The hosts were being thoroughly outplayed and seemed to have no hope of recovering in the match. The bookmakers agreed and were offering odds of 500-1 on an England victory. Such lavish odds proved too much for Australia’s legendary fast bowler Dennis Lillee and wicketkeeper Rod Marsh, who for fun placed bets of £10 and £5 respectively on their not being able to get the job done and Australia losing the match.
Up until this game, no team in Test Match cricket had come back from England’s position of being required to follow on and win a match since 1894. It looked an impossible task, until Ian Botham’s swashbuckling innings of 149 not out, followed by Bob Willis’ blistering spell of pace bowling in which he took 8 wickets, saw England home for a remarkable 18 run win.
However, the bets of Lillee and Marsh soon became the focus. Did the £7,500 that they stood to win if England got up affect their performances? Both players have always vigorously denied it, as have other players on that fateful day, but there is no doubt that, given the people involved and the seemingly impossible outcome, that this remains one of the most controversial sporting bets of all time.
02 – Cricket’s Darkest Day
Betting on cricket was again in the spotlight in 2010, when England played Pakistan at Lord’s. As a result of investigations that had begun before the match, the Pakistan captain Salman Butt, along with bowlers Mohammad Asif and Mohammad Amir, were found guilty of what is known as spot-fixing, in this case arranging to bowl no-balls on a particular delivery during a specified over, in return for payments from a bookmaker.
Mazhar Majeed, the agent at the centre of the scandal, was caught in an undercover sting operation telling reporters that Amir would bowl a no-ball on the fist delivery of the third over, and that Asif would also bowl a no-ball on the sixth delivery of the tenth over. Both events duly occurred, and the fix was in.
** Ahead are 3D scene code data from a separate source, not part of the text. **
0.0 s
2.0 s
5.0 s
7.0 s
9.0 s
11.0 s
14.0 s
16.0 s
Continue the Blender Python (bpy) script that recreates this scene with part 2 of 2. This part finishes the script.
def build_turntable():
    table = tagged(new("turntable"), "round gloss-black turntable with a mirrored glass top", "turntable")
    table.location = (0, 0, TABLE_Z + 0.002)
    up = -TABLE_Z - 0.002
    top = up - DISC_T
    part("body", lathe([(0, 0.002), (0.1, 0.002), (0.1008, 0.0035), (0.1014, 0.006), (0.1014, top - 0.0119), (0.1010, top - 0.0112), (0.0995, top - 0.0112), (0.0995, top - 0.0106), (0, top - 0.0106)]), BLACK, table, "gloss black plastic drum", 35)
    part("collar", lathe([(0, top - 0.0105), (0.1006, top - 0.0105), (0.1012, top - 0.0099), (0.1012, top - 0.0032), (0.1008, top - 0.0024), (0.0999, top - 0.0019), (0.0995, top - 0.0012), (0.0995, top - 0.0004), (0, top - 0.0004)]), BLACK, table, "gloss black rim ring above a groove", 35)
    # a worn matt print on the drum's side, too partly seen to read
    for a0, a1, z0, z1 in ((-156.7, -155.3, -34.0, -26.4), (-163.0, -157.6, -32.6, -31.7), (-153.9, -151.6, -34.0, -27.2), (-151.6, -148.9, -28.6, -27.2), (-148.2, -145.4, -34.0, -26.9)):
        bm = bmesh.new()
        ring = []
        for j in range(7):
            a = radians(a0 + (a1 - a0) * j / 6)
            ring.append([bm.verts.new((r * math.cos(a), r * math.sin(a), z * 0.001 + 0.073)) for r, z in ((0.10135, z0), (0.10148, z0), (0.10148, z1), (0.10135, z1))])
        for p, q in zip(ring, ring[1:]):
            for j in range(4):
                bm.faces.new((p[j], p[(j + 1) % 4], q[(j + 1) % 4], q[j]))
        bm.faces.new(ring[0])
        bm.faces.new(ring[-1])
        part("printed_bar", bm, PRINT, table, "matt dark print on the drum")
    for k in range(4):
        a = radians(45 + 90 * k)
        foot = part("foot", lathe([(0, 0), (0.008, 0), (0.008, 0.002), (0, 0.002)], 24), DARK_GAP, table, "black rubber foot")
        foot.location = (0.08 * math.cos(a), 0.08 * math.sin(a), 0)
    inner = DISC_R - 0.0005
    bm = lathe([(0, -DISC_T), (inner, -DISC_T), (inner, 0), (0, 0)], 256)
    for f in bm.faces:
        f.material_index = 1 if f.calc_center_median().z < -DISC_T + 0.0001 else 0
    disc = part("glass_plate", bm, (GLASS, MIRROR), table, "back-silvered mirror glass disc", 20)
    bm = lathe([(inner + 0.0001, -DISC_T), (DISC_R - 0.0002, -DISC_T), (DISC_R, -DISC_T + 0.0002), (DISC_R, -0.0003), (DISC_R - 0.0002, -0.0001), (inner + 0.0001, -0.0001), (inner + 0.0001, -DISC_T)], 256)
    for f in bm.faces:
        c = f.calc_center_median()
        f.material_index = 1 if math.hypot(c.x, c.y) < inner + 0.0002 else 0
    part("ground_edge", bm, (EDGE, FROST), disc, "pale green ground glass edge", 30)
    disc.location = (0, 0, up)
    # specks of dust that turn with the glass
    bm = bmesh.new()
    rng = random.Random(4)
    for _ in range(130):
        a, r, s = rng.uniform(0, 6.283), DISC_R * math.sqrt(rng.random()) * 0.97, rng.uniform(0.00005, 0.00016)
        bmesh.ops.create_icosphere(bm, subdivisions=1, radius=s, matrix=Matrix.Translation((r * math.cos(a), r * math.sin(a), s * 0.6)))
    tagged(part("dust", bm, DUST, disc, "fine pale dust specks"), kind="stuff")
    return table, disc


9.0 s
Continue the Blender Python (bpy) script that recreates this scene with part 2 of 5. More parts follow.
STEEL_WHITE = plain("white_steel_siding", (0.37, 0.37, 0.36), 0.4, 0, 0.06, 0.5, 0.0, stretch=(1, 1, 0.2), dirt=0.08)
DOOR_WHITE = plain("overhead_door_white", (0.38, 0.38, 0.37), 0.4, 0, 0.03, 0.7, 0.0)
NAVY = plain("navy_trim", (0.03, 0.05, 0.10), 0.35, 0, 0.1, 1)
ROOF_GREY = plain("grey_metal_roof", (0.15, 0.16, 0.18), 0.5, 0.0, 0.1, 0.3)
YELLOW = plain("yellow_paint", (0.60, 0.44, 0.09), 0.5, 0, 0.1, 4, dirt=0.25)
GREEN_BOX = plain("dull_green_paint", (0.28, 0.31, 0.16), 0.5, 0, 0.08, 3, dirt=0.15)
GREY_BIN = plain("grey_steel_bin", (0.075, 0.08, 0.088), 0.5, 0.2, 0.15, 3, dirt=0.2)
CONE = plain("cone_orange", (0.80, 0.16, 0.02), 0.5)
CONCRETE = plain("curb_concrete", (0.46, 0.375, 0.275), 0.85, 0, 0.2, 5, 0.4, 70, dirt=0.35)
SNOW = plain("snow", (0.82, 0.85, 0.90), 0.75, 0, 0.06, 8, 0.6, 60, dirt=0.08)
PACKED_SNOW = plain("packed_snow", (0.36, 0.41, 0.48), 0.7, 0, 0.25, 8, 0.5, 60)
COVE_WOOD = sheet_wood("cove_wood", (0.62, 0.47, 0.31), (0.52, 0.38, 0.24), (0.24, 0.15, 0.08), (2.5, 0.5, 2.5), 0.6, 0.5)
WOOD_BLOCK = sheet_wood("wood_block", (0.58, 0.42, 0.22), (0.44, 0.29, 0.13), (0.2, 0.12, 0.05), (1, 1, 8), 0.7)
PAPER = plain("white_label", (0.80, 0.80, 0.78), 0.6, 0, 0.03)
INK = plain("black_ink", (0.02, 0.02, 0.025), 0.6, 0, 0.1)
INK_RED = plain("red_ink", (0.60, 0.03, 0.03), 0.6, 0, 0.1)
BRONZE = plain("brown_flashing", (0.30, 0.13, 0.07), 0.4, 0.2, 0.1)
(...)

However, the scam was eventually uncovered, and Butt was sentenced to 30 months in prison, while Asif and Amir received sentences of 1 year and 6 months respectively. The cricket careers of Butt and Asia were ended by the scandal, although Mohammed Amir returned to playing international cricket in 2016 after serving a five-year ban imposed by the ICC.
01 – Father Knows Best
Most fathers of sporting prodigies have great faith in their offspring’s abilities, but Gerry McIlroy, father of the 2014 British Open winner Rory McIlroy, genuinely put his money where his mouth is.
In 2004, when Rory was 15, his father put a £200 bet on the up-and-coming star winning the British Open within ten years at odds of 500-1. Several friends of the family also took advantage of the generous odds, as they too had seen at first hand the Northern Irish youngster’s abilities.
When Rory McIlroy won the Open at Royal Liverpool in 2014 by two strokes, dad Gerry’s joy was compounded by his picking up £100,000 from the bet made with Ladbrokes ten years earlier, while the friends who showed similar faith pocketed £80,000.
Ladbrokes says that it takes around 300 similar bets each year from optimistic parents and supporters, although it’s rare that they come off in the way that this one did for the McIlroy family.